No, I think it was years earlier. The Jimmy/Kim breakup following Howard’s death happens in 2004, whereas Breaking Bad begins in 2008. Presumably the divorce proceedings happen around 2004 or so shortly after the breakup.
 

Jasper

Bureau HQ
TULPA MOD
Apr 12, 2022
238
855
So, here’s my million dollar question going into the finale. We know we have one more Cranston scene to come. In the most recent episode, we got one of the unlikeliest comebacks of all, with Emilio Koyama (14 years after we last saw him on Breaking Bad!). But, the most important question in terms of deceased characters...are we going to see Chuck one last time? Whether it’s a flashback or a dream or a vision or whatever, he’s been such an important part of the arc of this show and Jimmy’s character that I really suspect he’ll play some role in the finale.

I have no idea if Chuck will return. I hadn't really considered it, although a carefully placed appearance by Chuck could serve to underline the completeness of Jimmy's failure as a human, for both the audience and for Jimmy himself, although I'm not sure that such a thing is needed. We can see more clearly than ever that Chuck was even more right about Jimmy than we knew, although I think that we should acknowledge the possibility that Chuck's distrust of Jimmy negatively impacted him, and potentially made his behavior even worse.

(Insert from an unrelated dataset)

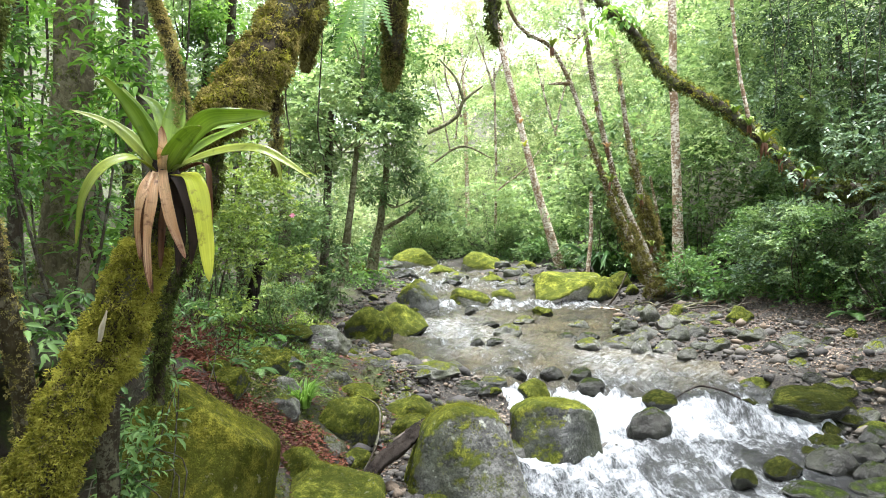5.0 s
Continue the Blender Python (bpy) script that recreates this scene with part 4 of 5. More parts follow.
tree("brown crooked trunk bending out over the stream", BARK_RED, R2, R2_R, [([(4.180, 13.487, 5.043), (3.866, 13.387, 5.031), (3.612, 13.285, 4.985)], [0.04, 0.03, 0.015])], (), 72, 14, [(R2[:3], [r * 1.5 for r in R2_R[:3]], 6000, 0.045, 1.2, MOSS_BROWN), (R2[:4], R2_R[:4], 2600, 0.035, 0.9, MOSS_BROWN), (R2[2:], R2_R[2:], 900, 0.03, 0.6, MOSS_DARK)], group="leaning stream trees")
R3 = [(6.121, 13.574, 0.721), (5.843, 13.596, 1.556), (5.286, 13.628, 2.772), (4.985, 13.653, 3.757), (4.776, 13.678, 4.684), (4.591, 13.705, 5.727), (4.359, 13.747, 7.350)]
tree("pale lichen-spotted trunk leaning over the stream", BARK_RED, R3, [0.12, 0.085, 0.066, 0.058, 0.053, 0.048, 0.04], (), [((4.417, 13.729, 6.654), (0.9, 0.8, 0.7), 45, 20, 0.09, LEAF_LIGHT_PALED)], 73, 12, None, group="leaning stream trees")
R4 = [(6.328, 13.772, 0.669), (6.128, 13.796, 1.551), (5.834, 13.826, 2.726), (5.552, 13.859, 3.961), (5.364, 13.891, 5.196), (5.199, 13.919, 6.254), (5.011, 13.953, 7.548)]
R4_R = [0.122, 0.095, 0.07, 0.058, 0.05, 0.046, 0.04]
tree("lichen-spotted trunk with dry hanging moss at its foot", BARK_RED, R4, R4_R, (), [((5.187, 13.919, 6.254), (0.8, 0.8, 0.8), 40, 20, 0.09, LEAF_LIGHT_PALED)], 74, 12, [(R4[:3], [r * 1.5 for r in R4_R[:3]], 9000, 0.05, 1.2, MOSS_BROWN), (R4[:4], R4_R[:4], 3000, 0.045, 1.0, MOSS_BROWN), (R4, R4_R, 1200, 0.03, 0.8, MOSS_DARK)], group="leaning stream trees")
R5 = [(6.948, 14.275, 0.746), (6.887, 14.315, 2.269), (6.850, 14.356, 3.853), (6.801, 14.398, 5.437), (6.777, 14.436, 6.899), (6.741, 14.487, 8.849)]
tree("straight pale trunk ringed with lichen", BARK_PALE, R5, [0.145, 0.11, 0.1, 0.096, 0.092, 0.09], (), (), 75, 14, None)
for k, (p, q, r) in enumerate([((5.373, 15.981, 0.949), (5.455, 16.034, 2.994), 0.06), ((6.787, 14.785, 1.147), (6.503, 14.942, 3.300), 0.05), ((4.541, 24.003, 1.201), (4.501, 24.169, 8.041), 0.055), ((3.958, 27.058, 2.247), (3.705, 27.184, 9.578), 0.09)]):
    tree("thin pale forest trunk", BARK_RED if k in (1, 2) else BARK_PALE, [p, tuple((a + b) / 2 + 0.06 for a, b in zip(p, q)), q], [r, r * 0.85, r * 0.6], (), (), 80 + k, 8, None, group="thin trunks of the far wood")
FARB = [(1.291, 15.066, 4.230), (1.675, 15.071, 4.409), (1.969, 15.077, 4.639), (2.122, 15.086, 4.971), (2.570, 15.095, 5.329)]
tree("bare mossy branch reaching over the stream", BARK_TAN, FARB, [0.06, 0.05, 0.045, 0.036, 0.018], [([FARB[3], (1.931, 15.099, 5.482), (1.547, 15.110, 5.917)], [0.04, 0.03, 0.015]), ([(1.291, 15.045, 3.437), (2.058, 15.058, 3.923), (2.762, 15.051, 3.667)], [0.02, 0.025, 0.015])], (), 90, 9, None, "hanging_bough")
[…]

Perhaps Jimmy dies in a shootout with law enforcement, only to find himself standing before the pearly gates. To his pleasant surprise, he's about to be admitted, when a winged and haloed Chuck comes rushing out of the puffy clouds shouting, "No! No! You can't let him in here! He's impure! He'll ruin everything! He'll make a complete mockery of all of the heavenly principles that we hold dear!"
 

Agent Earle

Great Northern Hotel
Apr 12, 2022
78
133
Guys, not to intrude on your discussion, just wanted to say, I've started to watch Better Call Saul over the summer and am now an episode away from the Season 2 finale (the one I watched last had Chuck having a seizure at the print shop and hitting his head)- I've held off this long, even as I read very positive things about it, because I wanted to have the whole thing out in its entirety so I can now watch it at my own leisure, without year- or more-long waits between the seasons (this is my favourite way of watching TV shows - I don't binge as such, I usually watch 1-3 episodes a week, so it takes me about half a year to get through a show), and I'm ABSOLUTELY LOVING it! It's already a candidate for my Top 10 list of shows and I'm not even halfway through. Everything about it appeals to me, the acting, the story, the psychology that grounds the characters, the visuals... I may even have a stronger response to it than with Breaking Bad, though I suspect the trajectory the two main characters complete with their story arcs is pretty similar, if not the same. Anyway, I'm gonna buzz off now, as I don't want to read about any spoilers (I avoided reading what you wrote about it above); here's hoping the series' conclusion left you satisfied (even if you feel sad and hurt with how - some of the - things turned out, like we so often do with the post-Sopranos television) and looking forward to the journey that still awaits me!